-----Original Message----- From: Carl-Daniel Hailfinger [mailto:c-d.hailfinger.devel.2006@gmx.net] Sent: Tuesday, April 28, 2009 7:00 AM To: Myles Watson Cc: Patrick Georgi; coreboot@coreboot.org Subject: Re: [coreboot] [PATCH]More consistent behaviour for printk_*
On 27.04.2009 23:58, Myles Watson wrote:
On Mon, Apr 27, 2009 at 3:30 PM, Carl-Daniel Hailfinger c-d.hailfinger.devel.2006@gmx.net wrote:
On 27.04.2009 20:41, Patrick Georgi wrote:
Am 27.04.2009 20:35, schrieb Carl-Daniel Hailfinger:
Let me propose an alternative which does not have an empty printk
call,
yet keeps the side effects of all parameters.

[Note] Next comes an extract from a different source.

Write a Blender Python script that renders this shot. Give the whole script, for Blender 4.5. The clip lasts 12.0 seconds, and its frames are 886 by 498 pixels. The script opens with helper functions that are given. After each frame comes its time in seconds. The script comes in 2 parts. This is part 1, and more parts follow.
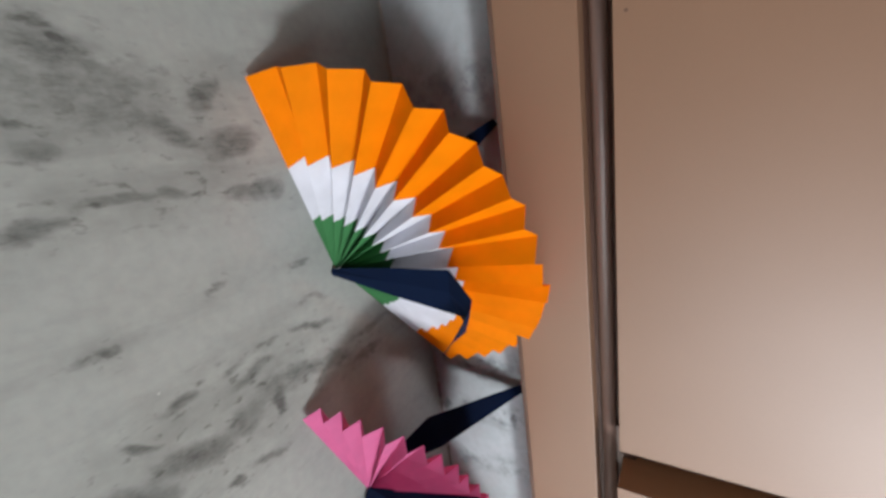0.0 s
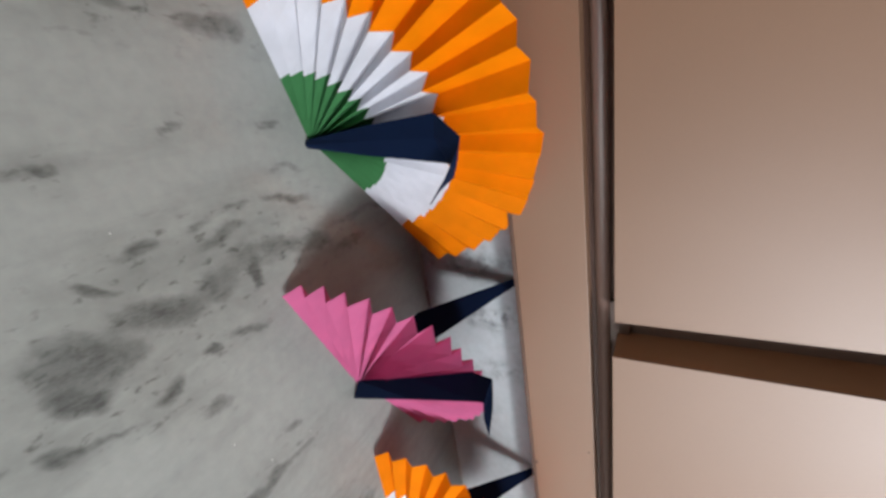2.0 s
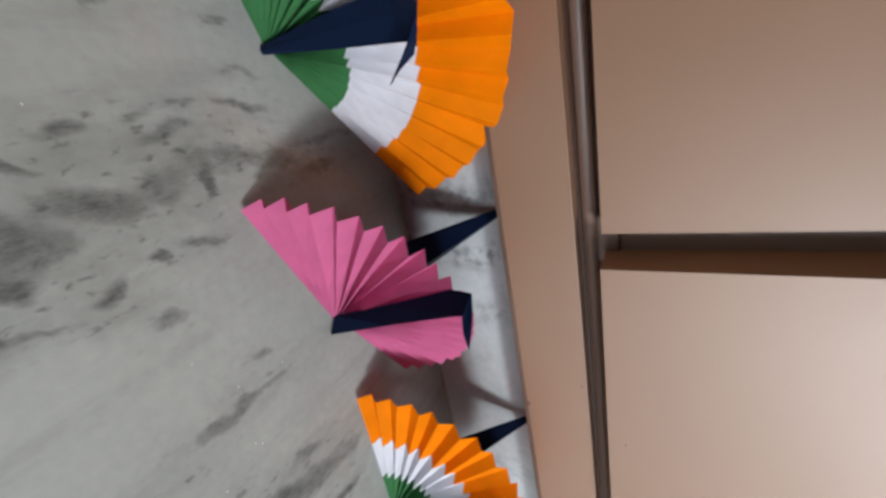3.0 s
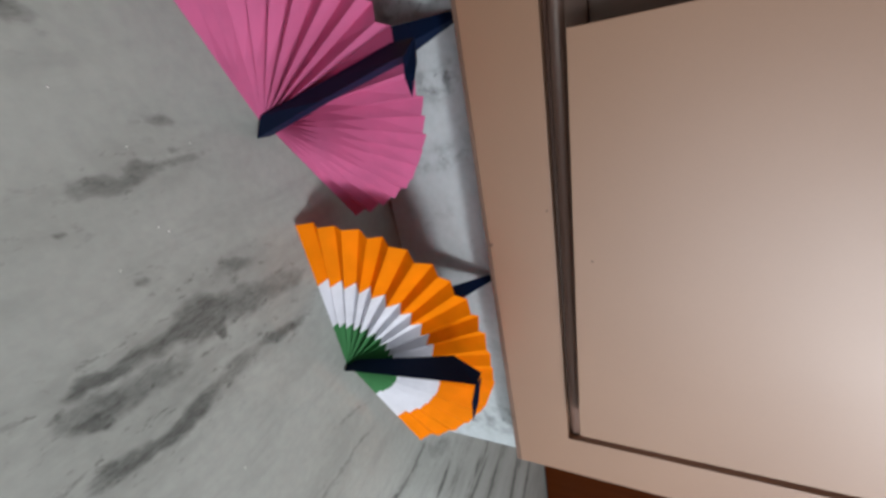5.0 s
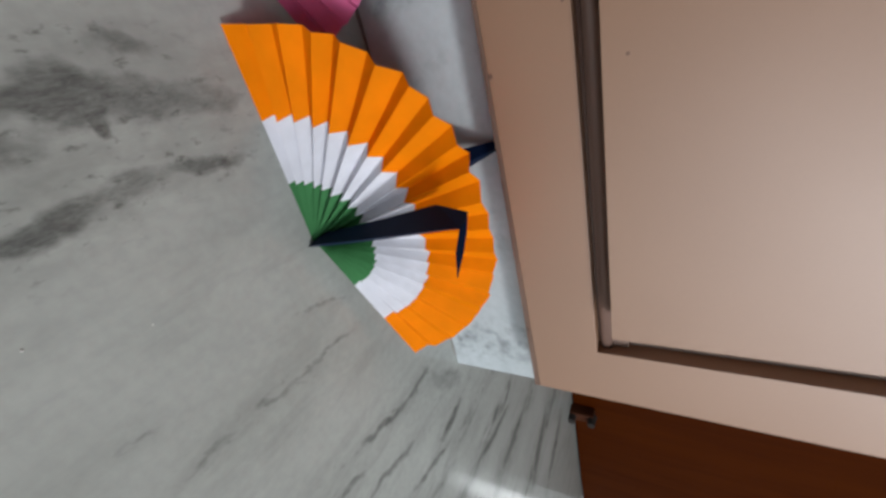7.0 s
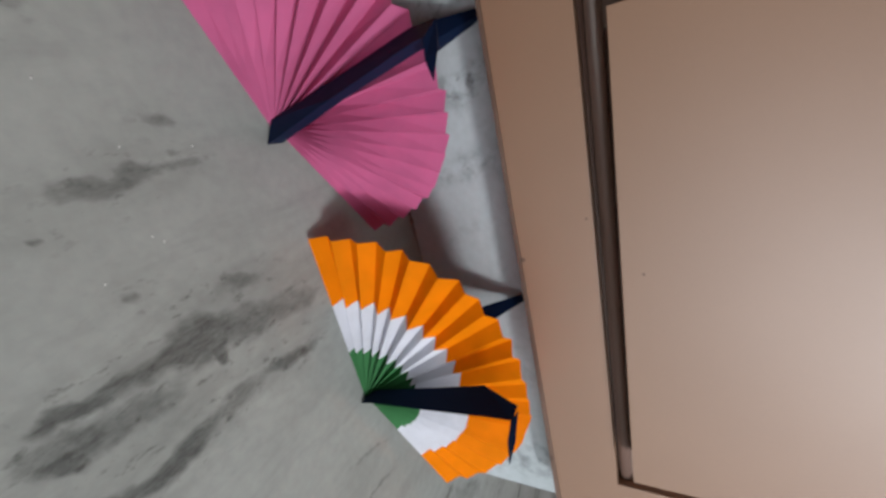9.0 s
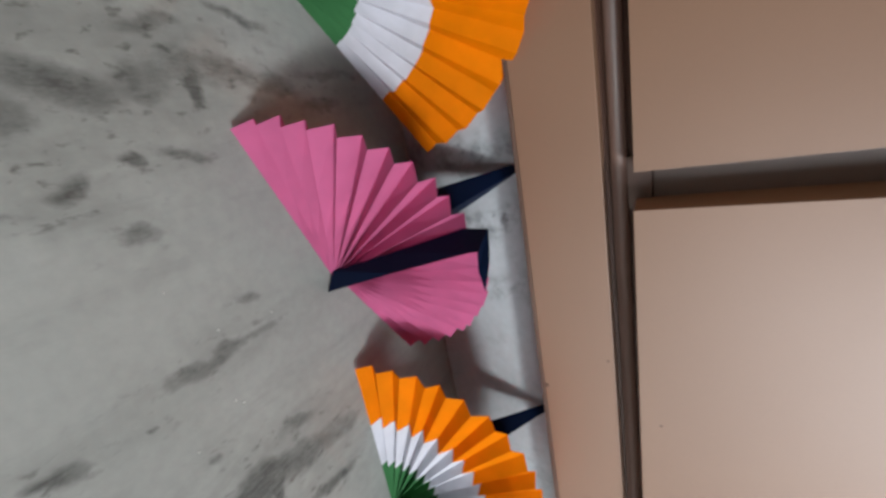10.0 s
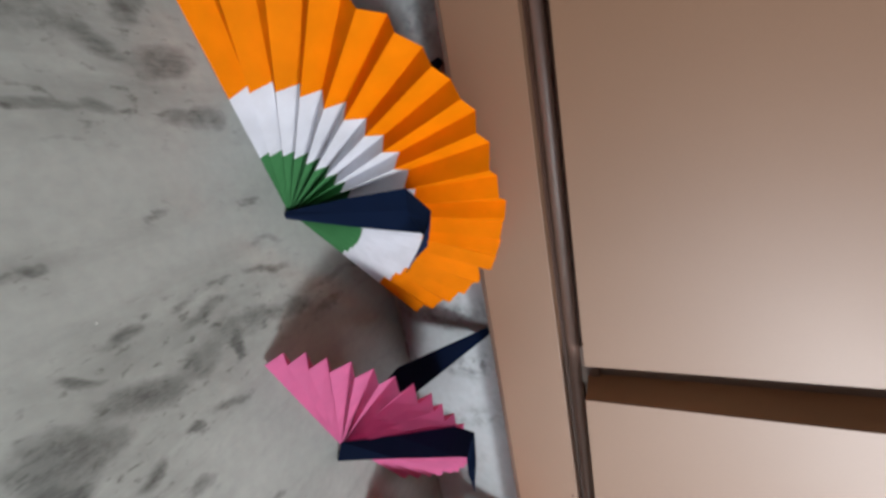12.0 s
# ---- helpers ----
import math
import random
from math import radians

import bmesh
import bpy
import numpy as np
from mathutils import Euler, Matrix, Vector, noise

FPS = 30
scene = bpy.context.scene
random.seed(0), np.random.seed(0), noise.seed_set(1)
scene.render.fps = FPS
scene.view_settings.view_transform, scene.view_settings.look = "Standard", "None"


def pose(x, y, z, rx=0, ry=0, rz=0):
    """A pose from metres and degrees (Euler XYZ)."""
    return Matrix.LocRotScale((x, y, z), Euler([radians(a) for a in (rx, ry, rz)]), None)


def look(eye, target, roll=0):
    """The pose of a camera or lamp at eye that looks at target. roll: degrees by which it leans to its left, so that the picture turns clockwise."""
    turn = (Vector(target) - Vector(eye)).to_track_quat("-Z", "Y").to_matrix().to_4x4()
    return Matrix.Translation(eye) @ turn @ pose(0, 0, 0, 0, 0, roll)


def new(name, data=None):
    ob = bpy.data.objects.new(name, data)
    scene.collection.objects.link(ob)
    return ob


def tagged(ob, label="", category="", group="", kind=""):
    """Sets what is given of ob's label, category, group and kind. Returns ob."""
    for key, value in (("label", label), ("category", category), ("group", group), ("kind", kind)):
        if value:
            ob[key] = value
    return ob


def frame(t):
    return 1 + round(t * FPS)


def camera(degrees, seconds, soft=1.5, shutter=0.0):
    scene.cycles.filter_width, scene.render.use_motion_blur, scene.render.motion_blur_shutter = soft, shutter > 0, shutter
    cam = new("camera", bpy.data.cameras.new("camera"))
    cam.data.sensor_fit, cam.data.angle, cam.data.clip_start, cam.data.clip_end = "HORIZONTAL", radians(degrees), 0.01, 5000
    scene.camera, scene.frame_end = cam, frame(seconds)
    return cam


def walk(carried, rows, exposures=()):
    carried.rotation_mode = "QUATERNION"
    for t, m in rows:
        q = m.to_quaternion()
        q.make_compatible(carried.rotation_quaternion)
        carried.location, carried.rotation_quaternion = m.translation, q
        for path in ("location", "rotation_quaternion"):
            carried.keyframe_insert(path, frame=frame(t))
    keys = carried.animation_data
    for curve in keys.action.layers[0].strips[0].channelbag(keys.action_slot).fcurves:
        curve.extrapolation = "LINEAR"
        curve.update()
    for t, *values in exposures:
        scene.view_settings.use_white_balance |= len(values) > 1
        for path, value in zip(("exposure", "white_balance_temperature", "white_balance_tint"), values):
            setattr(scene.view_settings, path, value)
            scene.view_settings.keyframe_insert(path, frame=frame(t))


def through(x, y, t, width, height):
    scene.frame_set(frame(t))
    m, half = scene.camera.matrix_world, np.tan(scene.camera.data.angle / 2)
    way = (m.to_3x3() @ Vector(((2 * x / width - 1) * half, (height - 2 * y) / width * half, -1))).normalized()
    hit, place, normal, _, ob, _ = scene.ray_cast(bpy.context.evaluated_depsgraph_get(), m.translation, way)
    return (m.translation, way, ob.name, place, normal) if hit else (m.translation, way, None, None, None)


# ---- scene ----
cam = camera(98.8, 12.0, soft=3.0)
PATH = [
    (0, (-0.2566, -0.2450, 0.2110), (-0.2054, -0.0834, 0.1049), 91.66),
    (0.5, (-0.2426, -0.2511, 0.2102), (-0.1857, -0.0904, 0.1056), 92.50),
    (1, (-0.2260, -0.2565, 0.2033), (-0.1666, -0.0962, 0.0996), 92.49),
    (1.5, (-0.2039, -0.2546, 0.2042), (-0.1419, -0.0943, 0.1019), 92.55),
    (2, (-0.1875, -0.2528, 0.2031), (-0.1209, -0.0923, 0.1041), 92.36),
    (2.5, (-0.1583, -0.2515, 0.2062), (-0.0905, -0.0911, 0.1079), 90.80),
    (4.5, (-0.0519, -0.2602, 0.2129), (0.0262, -0.1019, 0.1189), 91.82),
    (5, (-0.0120, -0.2666, 0.2089), (0.0742, -0.1076, 0.1235), 91.56),
    (5.5, (0.0304, -0.2546, 0.2213), (0.1207, -0.1036, 0.1263), 92.83),
    (6, (0.0738, -0.2513, 0.2159), (0.1654, -0.1015, 0.1201), 93.08),
    (6.5, (0.1118, -0.2459, 0.2101), (0.2034, -0.0974, 0.1124), 92.42),
    (8.5, (0.0476, -0.2425, 0.2044), (0.1233, -0.0872, 0.1036), 88.96),
    (9, (0.0080, -0.2489, 0.1943), (0.0784, -0.0882, 0.0983), 88.49),
    (9.5, (-0.0393, -0.2467, 0.1941), (0.0218, -0.0858, 0.0922), 89.99),
    (10, (-0.0775, -0.2496, 0.1927), (-0.0195, -0.0867, 0.0921), 89.45),
    (10.5, (-0.1223, -0.2510, 0.1947), (-0.0705, -0.0842, 0.0972), 88.42),
    (11, (-0.1667, -0.2535, 0.2024), (-0.1199, -0.0827, 0.1095), 87.25),
    (11.5, (-0.1898, -0.2573, 0.2074), (-0.1414, -0.0847, 0.1188), 87.31),
    (12, (-0.2077, -0.2605, 0.2104), (-0.1562, -0.0880, 0.1234), 86.62),
]
walk(cam, [(t, look(eye, target, roll)) for t, eye, target, roll in PATH],
     exposures=[(0, 0.11), (2, 0.0), (4.5, -0.26), (5.5, -0.38), (8.5, -0.47), (9.5, -0.35), (10.5, -0.14), (12, -0.01)])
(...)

Signed-off-by: Carl-Daniel Hailfinger<c-
d.hailfinger.devel.2006@gmx.net>
Index: LinuxBIOSv2-
printk_level_side_effects/src/arch/i386/lib/console_printk.c
===================================================================
LinuxBIOSv2-
printk_level_side_effects/src/arch/i386/lib/console_printk.c
(Revision 4217) +++ LinuxBIOSv2-
printk_level_side_effects/src/arch/i386/lib/console_printk.c
(Arbeitskopie) @@ -13,39 +13,39 @@
#if MAXIMUM_CONSOLE_LOGLEVEL<= BIOS_EMERG #undef printk_emerg -#define printk_emerg(fmt, arg...) do {} while(0) +#define printk_emerg(fmt, arg...) do { arg; } while(0)
...
The only gripe I have with this is that certain bugs stay uncovered (eg. the via c7 CAR thing). But granted, they're very rare (basically: when a printk_* call is in a place where function calls won't work).
Could you please explain? Outside ROMCC compiled code (and arguably
even
in ROMCC compiled code), there is not a single place where function calls are allowed to fail. At least that's the impression I got in v3. Since this is v2, I hope it acts sanely as well.
It wasn't that they were allowed to fail, it was a coding error. The stack wasn't set up, so the function calls failed. The problem was that the printk calls only failed sometimes (when they weren't optimized out), which is unacceptable for debugging.
Thanks, it is now completely clear. That's why the v3 qemu target has lots of stack debugging at the beginning and end of CAR. Maybe we want to do something similar here as well?
Good question. I think if a printk will catch it every time that seems good enough. Adding complexity adds more ways for it to break.